### [STATED PROBLEM]
Give every line again exactly as it appears, please, but not the pictures.

◆ ◆ ◆ ◆

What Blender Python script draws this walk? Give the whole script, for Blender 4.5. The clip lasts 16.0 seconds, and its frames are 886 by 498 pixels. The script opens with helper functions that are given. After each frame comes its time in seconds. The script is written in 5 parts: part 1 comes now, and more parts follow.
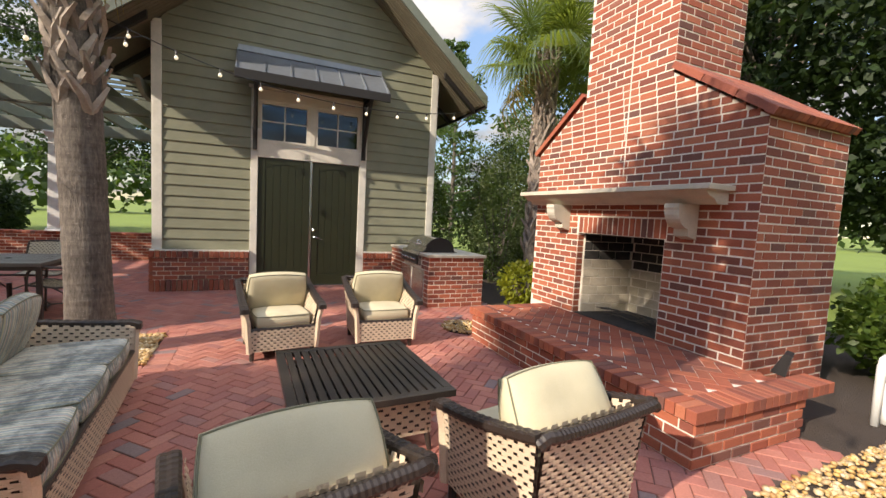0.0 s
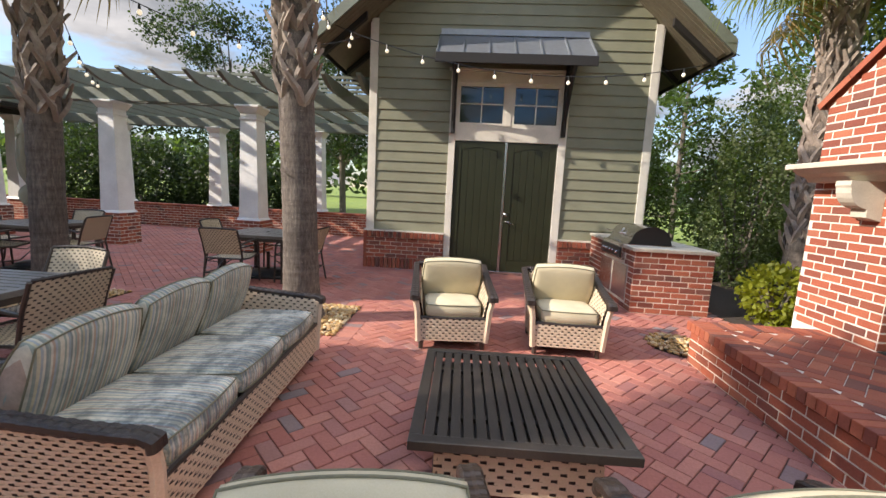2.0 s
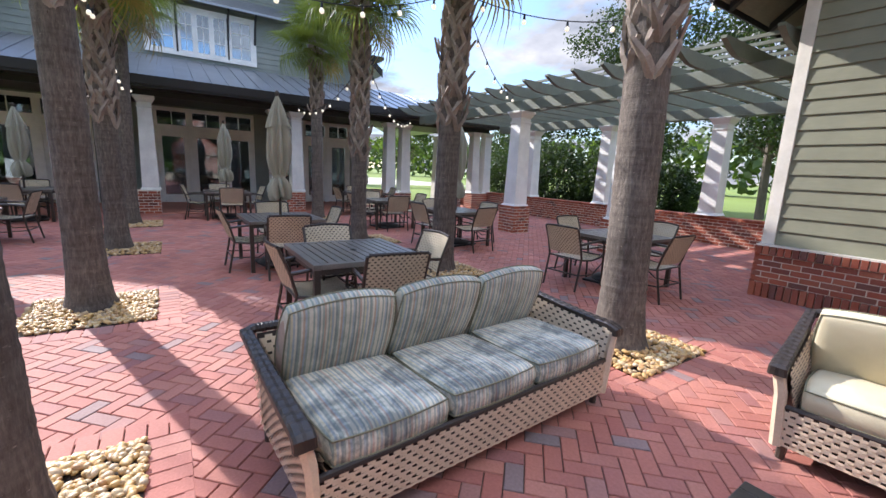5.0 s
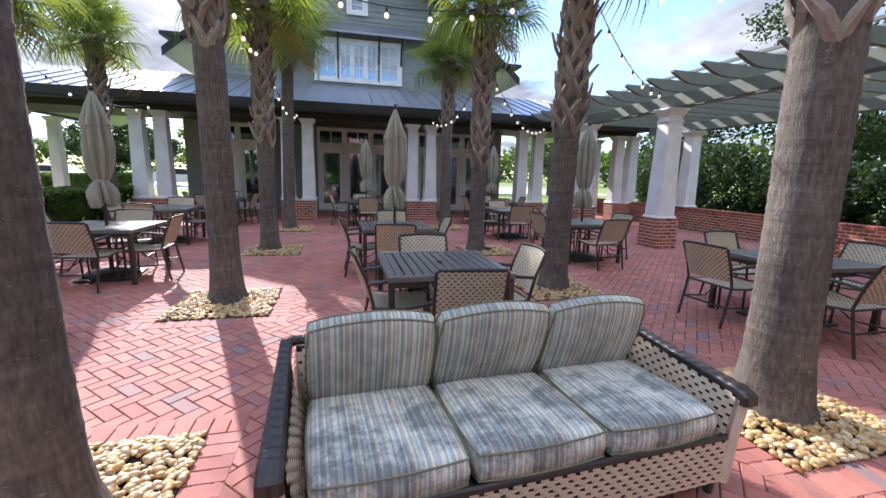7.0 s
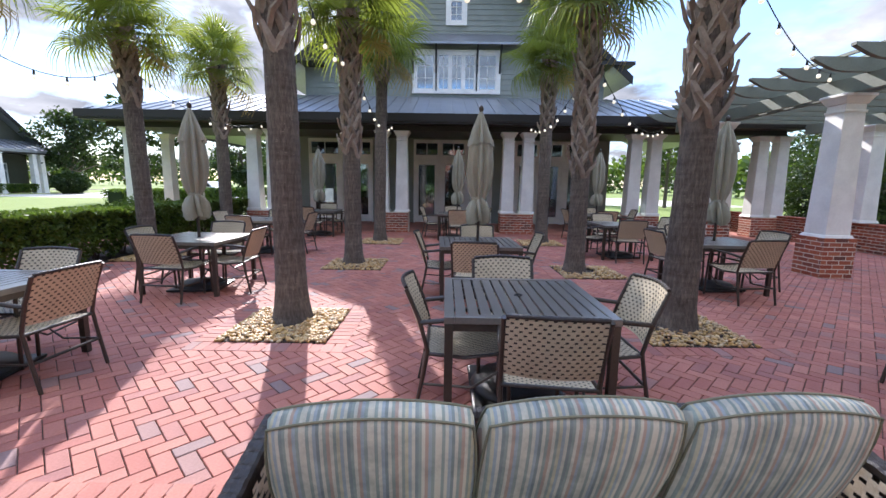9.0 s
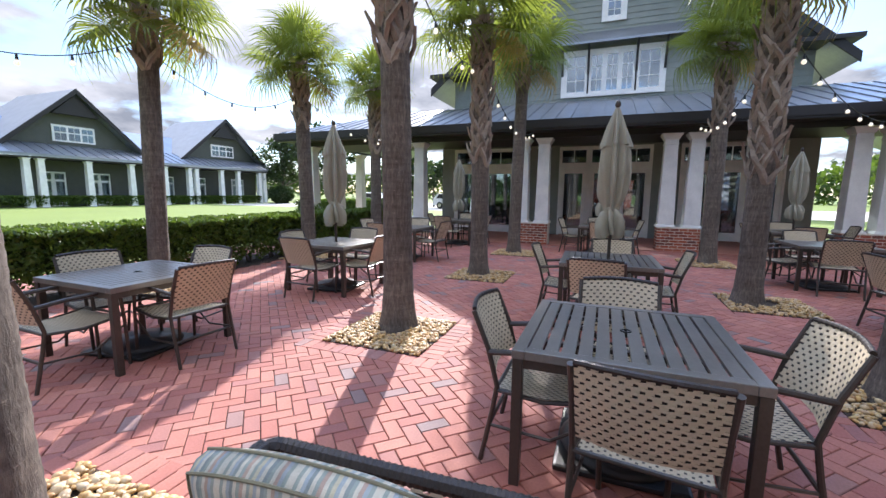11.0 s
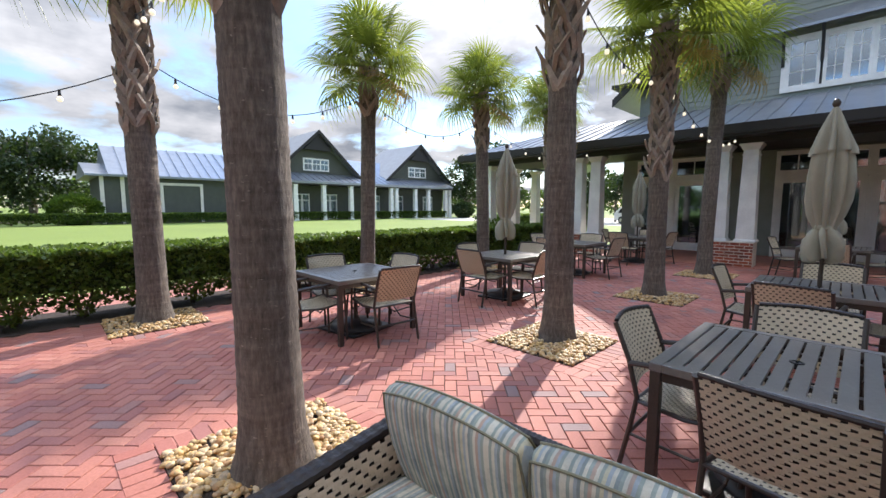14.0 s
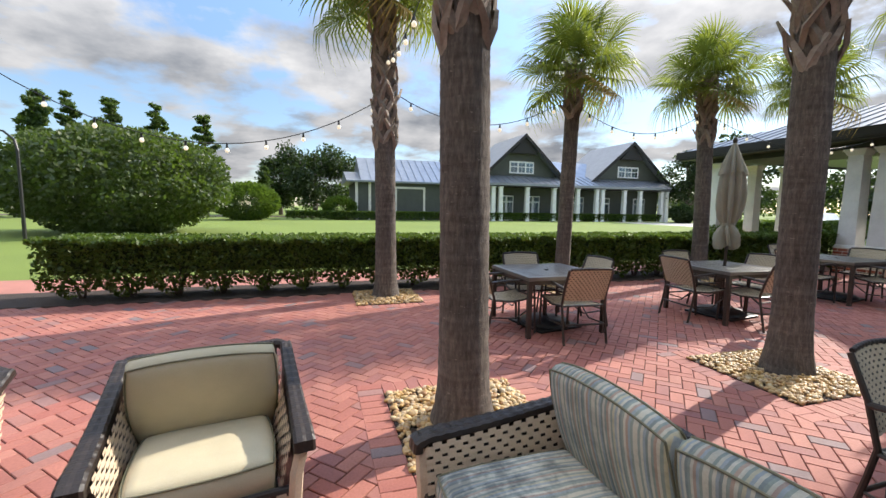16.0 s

◆ ◆ ◆ ◆

### [CORRECT RESULT]
What Blender Python script draws this walk? Give the whole script, for Blender 4.5. The clip lasts 16.0 seconds, and its frames are 886 by 498 pixels. The script opens with helper functions that are given. After each frame comes its time in seconds. The script is written in 5 parts: part 1 comes now, and more parts follow.
0.0 s
2.0 s
5.0 s
7.0 s
9.0 s
11.0 s
14.0 s
16.0 s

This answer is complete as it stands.